- _AVAILABLE DATA_
=-=-=-=-=
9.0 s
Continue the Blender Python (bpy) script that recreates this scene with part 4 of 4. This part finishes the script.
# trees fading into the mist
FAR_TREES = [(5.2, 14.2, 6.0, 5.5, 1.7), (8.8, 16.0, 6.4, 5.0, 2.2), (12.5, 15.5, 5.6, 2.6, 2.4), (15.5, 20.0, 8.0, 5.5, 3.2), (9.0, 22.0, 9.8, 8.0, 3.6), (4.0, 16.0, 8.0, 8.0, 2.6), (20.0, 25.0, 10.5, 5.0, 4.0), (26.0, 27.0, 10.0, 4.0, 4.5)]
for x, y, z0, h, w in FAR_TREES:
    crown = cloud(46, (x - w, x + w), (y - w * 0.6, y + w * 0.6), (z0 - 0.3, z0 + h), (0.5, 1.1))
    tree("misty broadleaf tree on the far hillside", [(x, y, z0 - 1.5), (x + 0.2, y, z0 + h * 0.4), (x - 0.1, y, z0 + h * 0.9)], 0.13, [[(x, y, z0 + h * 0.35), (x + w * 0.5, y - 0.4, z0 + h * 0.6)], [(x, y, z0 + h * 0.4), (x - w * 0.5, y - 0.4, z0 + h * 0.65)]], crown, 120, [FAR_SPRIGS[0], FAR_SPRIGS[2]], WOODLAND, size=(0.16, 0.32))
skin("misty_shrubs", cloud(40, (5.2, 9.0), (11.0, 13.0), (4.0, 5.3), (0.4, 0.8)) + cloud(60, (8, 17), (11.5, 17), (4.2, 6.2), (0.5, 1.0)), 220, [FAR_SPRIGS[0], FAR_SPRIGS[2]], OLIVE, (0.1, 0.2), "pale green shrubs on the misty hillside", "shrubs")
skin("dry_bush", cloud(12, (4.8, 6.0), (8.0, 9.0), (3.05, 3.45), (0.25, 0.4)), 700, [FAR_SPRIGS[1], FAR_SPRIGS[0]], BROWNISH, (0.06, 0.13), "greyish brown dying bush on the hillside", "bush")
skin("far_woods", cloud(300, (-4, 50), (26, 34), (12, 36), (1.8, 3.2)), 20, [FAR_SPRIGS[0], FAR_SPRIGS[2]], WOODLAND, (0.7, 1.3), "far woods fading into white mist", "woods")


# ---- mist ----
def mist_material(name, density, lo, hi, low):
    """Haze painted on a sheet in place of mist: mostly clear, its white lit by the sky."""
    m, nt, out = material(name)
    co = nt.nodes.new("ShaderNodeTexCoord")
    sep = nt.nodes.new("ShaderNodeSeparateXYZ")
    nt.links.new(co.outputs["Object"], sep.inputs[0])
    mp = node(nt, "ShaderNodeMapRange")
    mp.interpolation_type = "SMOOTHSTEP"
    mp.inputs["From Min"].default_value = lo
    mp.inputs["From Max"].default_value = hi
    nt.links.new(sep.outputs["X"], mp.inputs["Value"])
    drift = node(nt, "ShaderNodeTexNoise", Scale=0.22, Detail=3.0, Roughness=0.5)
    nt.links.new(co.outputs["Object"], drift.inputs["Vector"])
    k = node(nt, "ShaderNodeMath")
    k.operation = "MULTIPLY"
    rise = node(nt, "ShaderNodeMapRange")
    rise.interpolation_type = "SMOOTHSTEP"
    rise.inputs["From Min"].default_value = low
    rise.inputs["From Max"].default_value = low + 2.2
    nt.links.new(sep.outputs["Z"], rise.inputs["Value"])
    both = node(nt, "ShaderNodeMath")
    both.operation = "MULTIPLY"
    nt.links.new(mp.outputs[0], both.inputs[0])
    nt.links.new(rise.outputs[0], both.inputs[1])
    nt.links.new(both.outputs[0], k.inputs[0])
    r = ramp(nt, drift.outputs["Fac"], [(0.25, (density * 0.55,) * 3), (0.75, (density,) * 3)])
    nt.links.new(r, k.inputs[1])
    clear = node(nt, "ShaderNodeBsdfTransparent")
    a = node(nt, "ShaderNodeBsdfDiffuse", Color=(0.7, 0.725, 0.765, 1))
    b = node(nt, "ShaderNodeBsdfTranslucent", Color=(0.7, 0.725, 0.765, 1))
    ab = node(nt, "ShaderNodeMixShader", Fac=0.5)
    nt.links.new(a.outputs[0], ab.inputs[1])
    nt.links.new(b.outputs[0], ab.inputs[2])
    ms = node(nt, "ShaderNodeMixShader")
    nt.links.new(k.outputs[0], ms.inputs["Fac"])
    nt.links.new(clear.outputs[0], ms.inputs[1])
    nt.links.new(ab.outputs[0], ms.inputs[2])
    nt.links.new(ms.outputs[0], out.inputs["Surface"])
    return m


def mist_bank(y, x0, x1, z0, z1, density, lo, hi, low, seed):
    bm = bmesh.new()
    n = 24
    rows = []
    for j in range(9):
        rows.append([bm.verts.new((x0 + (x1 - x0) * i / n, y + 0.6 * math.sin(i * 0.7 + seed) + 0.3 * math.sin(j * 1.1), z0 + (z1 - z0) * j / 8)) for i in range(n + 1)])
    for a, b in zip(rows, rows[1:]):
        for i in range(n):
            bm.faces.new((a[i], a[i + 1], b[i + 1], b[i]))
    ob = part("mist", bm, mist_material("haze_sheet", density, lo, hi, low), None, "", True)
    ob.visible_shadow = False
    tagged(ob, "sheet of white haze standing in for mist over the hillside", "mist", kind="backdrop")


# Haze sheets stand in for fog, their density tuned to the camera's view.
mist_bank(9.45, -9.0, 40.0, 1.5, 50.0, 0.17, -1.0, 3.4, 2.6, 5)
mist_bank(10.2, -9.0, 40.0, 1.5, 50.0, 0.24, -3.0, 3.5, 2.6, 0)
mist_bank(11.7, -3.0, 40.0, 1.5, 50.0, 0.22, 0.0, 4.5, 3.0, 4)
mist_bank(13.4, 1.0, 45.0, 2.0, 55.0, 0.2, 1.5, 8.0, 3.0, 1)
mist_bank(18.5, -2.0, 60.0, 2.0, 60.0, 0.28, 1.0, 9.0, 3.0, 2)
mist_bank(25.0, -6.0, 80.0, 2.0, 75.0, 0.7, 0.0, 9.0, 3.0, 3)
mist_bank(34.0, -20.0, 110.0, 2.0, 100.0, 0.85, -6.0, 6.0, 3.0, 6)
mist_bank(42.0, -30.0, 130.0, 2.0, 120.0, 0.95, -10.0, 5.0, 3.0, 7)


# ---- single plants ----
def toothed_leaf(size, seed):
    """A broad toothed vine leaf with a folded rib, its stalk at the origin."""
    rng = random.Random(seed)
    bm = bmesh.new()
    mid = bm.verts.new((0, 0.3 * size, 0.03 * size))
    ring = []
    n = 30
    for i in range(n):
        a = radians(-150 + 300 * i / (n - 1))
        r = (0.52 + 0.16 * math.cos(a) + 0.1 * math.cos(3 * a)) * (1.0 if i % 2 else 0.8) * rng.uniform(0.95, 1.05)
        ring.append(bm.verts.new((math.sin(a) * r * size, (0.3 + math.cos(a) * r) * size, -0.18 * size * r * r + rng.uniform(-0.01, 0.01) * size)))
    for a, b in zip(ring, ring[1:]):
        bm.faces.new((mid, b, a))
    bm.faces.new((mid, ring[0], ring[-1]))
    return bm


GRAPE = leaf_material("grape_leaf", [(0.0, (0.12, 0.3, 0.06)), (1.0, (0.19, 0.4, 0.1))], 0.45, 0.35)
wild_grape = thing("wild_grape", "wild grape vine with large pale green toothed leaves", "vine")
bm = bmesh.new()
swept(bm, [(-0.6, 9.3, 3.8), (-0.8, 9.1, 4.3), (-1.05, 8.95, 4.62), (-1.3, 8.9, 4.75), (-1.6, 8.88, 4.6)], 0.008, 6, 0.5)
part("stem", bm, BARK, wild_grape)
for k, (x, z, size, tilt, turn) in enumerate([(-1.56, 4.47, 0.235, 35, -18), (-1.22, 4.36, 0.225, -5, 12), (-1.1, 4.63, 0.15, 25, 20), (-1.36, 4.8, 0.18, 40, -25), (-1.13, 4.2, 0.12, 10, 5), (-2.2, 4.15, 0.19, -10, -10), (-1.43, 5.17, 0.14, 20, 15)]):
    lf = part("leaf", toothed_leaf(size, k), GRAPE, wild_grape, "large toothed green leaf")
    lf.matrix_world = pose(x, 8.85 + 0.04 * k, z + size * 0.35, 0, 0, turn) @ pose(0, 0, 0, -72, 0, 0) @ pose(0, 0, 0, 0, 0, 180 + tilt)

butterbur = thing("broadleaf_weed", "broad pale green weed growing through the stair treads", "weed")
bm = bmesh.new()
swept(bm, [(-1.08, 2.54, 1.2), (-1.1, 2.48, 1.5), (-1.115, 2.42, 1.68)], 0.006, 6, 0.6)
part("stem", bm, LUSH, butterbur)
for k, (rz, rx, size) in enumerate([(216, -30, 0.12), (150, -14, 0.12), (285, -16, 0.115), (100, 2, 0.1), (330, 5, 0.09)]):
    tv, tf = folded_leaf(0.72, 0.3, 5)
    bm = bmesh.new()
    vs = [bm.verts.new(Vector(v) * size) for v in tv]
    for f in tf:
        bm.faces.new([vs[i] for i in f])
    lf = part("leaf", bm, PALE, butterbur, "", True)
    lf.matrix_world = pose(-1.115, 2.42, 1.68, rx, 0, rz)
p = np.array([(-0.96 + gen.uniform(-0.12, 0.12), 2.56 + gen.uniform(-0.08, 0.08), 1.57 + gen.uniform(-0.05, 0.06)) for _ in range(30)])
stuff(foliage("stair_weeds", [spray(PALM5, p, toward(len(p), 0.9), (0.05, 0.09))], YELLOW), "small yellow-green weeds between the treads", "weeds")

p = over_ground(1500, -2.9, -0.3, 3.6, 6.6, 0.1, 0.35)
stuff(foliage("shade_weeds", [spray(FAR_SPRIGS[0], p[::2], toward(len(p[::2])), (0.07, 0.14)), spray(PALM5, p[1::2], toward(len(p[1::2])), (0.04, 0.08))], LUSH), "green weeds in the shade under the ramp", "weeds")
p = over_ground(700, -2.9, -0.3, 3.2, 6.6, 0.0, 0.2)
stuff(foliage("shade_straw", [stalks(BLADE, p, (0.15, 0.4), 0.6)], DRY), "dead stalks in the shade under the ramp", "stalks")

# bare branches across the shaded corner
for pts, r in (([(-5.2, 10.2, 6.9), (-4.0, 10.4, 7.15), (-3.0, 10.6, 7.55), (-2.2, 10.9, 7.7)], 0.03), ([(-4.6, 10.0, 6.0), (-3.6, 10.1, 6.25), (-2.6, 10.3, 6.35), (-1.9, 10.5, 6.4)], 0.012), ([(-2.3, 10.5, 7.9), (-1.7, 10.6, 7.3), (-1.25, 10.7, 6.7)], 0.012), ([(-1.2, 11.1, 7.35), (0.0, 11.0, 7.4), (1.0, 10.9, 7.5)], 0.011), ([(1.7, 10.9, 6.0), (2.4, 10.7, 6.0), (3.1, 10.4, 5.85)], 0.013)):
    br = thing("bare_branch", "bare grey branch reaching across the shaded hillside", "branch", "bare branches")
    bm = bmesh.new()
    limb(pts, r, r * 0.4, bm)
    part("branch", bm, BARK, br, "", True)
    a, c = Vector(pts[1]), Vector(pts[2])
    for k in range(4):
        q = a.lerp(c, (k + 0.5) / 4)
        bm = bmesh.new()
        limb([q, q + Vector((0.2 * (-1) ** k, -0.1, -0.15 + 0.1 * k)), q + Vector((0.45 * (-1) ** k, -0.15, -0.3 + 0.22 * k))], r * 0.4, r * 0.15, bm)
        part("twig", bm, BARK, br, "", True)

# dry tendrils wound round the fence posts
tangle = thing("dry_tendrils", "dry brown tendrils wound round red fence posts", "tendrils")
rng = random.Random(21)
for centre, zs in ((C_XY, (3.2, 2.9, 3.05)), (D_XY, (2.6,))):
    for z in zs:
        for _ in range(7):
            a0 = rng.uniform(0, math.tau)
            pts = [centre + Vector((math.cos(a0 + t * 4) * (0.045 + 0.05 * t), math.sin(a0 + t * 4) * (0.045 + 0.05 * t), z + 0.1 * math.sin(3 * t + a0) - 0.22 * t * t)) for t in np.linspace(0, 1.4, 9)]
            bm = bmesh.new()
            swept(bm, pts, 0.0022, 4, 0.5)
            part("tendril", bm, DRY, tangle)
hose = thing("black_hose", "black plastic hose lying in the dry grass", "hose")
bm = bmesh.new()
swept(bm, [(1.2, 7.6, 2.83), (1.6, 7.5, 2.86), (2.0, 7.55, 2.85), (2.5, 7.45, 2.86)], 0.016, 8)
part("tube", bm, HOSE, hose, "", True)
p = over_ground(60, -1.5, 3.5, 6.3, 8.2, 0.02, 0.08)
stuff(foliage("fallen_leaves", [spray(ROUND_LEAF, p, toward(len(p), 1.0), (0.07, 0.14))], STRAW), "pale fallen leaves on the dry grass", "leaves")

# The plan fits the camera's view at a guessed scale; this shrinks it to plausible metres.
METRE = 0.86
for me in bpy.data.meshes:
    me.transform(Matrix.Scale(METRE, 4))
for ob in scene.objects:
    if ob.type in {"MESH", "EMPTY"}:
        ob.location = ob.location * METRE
=-=-=-=-=
Count how many lines include the string "part". Nothing but the number is needed.

10